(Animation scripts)
· · · ·

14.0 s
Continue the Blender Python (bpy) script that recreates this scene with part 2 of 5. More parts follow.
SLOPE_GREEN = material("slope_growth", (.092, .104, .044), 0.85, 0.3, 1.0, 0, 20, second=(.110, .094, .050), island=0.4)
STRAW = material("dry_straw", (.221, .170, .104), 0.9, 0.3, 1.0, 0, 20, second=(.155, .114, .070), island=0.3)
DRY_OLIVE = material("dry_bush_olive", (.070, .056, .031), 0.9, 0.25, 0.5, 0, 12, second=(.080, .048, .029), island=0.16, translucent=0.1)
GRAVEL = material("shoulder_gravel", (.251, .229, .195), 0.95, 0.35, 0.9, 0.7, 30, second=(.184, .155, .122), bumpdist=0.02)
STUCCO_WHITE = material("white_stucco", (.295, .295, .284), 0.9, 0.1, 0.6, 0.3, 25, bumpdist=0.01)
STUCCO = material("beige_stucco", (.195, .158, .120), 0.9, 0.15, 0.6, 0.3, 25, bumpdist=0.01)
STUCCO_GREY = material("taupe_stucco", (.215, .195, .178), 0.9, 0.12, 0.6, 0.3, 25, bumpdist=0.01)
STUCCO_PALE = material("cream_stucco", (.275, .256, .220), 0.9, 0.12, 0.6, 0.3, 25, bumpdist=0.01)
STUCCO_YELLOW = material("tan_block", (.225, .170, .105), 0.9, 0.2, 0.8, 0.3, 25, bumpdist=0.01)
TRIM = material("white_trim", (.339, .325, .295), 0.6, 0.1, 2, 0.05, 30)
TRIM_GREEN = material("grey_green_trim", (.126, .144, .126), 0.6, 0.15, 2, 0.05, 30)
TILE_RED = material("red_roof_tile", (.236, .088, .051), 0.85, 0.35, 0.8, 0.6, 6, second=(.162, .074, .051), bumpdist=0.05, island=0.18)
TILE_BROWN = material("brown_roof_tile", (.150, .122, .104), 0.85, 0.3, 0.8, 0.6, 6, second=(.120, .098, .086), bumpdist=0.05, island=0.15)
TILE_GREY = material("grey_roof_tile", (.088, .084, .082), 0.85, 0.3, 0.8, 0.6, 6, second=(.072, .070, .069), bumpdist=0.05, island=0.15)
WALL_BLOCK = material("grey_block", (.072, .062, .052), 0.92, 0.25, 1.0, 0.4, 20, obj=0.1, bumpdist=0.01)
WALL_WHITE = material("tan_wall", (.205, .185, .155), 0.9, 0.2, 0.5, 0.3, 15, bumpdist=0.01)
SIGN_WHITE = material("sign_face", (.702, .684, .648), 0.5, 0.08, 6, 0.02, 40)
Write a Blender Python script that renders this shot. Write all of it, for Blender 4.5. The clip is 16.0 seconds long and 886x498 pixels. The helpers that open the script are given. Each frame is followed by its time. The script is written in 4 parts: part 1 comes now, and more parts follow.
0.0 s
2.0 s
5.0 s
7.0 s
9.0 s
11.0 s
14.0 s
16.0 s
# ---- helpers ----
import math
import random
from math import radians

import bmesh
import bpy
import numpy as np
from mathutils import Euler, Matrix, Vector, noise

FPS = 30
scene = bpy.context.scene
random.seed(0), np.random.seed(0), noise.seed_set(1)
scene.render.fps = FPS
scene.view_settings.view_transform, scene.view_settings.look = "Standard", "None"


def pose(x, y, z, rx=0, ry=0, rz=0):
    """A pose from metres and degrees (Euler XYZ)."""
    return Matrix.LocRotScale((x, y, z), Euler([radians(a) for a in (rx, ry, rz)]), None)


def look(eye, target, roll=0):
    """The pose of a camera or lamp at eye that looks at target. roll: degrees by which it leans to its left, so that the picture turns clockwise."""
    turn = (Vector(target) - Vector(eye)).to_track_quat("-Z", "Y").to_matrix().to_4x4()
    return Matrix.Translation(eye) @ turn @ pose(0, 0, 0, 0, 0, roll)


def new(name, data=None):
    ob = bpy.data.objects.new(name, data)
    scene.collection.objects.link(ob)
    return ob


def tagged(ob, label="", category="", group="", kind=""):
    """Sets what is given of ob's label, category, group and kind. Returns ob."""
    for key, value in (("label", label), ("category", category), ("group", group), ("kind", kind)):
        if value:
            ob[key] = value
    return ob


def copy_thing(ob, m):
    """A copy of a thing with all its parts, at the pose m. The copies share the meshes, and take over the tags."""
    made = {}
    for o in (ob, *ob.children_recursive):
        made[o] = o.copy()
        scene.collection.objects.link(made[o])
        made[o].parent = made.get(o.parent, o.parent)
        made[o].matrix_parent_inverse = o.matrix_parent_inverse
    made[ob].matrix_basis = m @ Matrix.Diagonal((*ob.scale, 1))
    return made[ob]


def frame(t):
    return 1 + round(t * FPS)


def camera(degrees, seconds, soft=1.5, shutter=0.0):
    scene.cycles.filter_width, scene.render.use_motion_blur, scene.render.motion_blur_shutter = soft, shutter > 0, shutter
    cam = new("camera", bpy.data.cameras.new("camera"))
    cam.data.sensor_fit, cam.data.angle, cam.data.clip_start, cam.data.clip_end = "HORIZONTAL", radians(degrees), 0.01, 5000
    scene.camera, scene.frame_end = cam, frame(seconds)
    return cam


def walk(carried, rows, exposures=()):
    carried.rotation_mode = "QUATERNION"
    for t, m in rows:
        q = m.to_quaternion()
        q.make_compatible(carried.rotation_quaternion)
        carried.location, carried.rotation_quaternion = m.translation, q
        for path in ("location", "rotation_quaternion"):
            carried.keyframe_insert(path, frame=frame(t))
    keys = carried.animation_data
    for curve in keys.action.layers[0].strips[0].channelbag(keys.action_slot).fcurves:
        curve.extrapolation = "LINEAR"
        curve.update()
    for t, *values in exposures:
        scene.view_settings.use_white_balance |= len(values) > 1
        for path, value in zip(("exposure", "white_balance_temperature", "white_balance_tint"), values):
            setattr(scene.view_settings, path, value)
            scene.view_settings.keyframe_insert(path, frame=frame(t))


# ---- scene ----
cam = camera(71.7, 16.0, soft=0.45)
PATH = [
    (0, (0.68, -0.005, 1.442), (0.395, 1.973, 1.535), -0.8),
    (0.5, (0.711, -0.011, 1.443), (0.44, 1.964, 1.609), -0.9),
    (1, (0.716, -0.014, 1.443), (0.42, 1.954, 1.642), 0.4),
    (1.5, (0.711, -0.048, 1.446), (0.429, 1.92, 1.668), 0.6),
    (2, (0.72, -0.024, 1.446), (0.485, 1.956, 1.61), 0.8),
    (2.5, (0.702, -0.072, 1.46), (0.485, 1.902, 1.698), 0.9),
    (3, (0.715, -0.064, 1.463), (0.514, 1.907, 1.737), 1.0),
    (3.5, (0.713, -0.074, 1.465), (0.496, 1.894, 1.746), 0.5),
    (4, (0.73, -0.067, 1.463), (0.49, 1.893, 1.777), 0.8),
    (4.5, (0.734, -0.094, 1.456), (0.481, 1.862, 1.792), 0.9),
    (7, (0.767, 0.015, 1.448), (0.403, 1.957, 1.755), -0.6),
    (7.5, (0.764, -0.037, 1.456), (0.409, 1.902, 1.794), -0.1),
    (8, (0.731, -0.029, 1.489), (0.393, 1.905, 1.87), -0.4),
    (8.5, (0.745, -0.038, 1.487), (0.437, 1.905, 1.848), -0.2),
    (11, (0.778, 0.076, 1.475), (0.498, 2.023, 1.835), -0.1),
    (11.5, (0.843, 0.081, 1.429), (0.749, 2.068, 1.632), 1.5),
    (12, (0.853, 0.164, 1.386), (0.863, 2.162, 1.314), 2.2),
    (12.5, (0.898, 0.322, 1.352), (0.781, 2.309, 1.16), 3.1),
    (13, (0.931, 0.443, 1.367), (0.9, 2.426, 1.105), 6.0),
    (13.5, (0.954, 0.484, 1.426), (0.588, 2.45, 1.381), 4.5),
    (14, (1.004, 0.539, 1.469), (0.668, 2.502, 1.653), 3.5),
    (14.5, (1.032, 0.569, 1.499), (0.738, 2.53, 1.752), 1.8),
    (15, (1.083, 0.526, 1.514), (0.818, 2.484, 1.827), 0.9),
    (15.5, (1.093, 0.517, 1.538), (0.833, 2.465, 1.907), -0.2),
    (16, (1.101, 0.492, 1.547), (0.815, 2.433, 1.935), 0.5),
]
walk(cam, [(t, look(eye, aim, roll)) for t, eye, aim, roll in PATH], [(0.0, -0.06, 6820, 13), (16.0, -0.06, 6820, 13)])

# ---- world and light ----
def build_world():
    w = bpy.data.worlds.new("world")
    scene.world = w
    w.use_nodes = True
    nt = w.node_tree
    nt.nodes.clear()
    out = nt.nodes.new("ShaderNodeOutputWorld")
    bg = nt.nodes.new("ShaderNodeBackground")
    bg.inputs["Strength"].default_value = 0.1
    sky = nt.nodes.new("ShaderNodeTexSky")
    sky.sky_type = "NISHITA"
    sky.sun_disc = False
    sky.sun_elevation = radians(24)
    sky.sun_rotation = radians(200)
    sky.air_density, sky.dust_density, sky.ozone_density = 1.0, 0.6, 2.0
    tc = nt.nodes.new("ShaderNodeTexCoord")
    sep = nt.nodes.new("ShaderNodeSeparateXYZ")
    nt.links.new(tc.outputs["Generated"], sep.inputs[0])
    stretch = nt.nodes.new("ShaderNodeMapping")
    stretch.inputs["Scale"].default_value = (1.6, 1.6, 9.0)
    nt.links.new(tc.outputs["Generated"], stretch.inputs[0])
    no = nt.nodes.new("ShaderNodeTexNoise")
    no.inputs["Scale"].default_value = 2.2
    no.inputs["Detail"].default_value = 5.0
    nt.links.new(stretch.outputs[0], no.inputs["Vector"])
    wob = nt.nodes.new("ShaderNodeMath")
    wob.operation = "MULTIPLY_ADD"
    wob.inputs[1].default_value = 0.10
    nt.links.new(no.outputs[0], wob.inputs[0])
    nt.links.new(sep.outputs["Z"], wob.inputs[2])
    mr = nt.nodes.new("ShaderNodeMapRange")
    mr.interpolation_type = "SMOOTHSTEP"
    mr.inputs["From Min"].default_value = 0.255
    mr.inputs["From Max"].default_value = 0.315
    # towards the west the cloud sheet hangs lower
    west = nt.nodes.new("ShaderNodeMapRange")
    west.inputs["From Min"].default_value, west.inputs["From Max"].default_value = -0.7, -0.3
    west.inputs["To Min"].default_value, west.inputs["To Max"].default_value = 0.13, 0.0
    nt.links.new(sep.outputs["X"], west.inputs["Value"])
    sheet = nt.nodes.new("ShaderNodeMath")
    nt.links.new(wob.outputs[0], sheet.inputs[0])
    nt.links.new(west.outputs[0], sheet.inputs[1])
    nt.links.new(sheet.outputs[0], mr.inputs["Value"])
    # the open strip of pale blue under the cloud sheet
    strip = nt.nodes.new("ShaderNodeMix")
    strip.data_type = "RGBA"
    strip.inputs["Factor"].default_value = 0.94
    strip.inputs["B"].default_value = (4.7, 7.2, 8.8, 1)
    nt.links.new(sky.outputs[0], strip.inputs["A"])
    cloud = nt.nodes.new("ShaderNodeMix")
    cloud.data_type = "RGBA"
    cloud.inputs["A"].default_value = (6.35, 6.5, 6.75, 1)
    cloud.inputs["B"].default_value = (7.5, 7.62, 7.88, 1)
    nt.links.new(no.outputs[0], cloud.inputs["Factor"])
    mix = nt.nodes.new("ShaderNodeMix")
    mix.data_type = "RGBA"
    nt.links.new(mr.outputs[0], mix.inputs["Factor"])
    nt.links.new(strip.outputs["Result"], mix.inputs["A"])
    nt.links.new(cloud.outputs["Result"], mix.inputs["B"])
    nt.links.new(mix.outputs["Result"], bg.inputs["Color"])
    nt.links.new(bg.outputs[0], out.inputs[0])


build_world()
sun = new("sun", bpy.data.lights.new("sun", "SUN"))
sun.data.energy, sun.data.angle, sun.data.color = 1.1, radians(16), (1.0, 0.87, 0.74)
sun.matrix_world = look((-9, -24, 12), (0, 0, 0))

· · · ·

**Job**
Will you return exactly the lines above from the one with "q = m.to_quaternion()" down to the one with "scene.view_settings.use_white_balance |= len(values)", counting both as part of the range?

**Final result**
        q = m.to_quaternion()
        q.make_compatible(carried.rotation_quaternion)
        carried.location, carried.rotation_quaternion = m.translation, q
        for path in ("location", "rotation_quaternion"):
            carried.keyframe_insert(path, frame=frame(t))
    keys = carried.animation_data
    for curve in keys.action.layers[0].strips[0].channelbag(keys.action_slot).fcurves:
        curve.extrapolation = "LINEAR"
        curve.update()
    for t, *values in exposures:
        scene.view_settings.use_white_balance |= len(values) > 1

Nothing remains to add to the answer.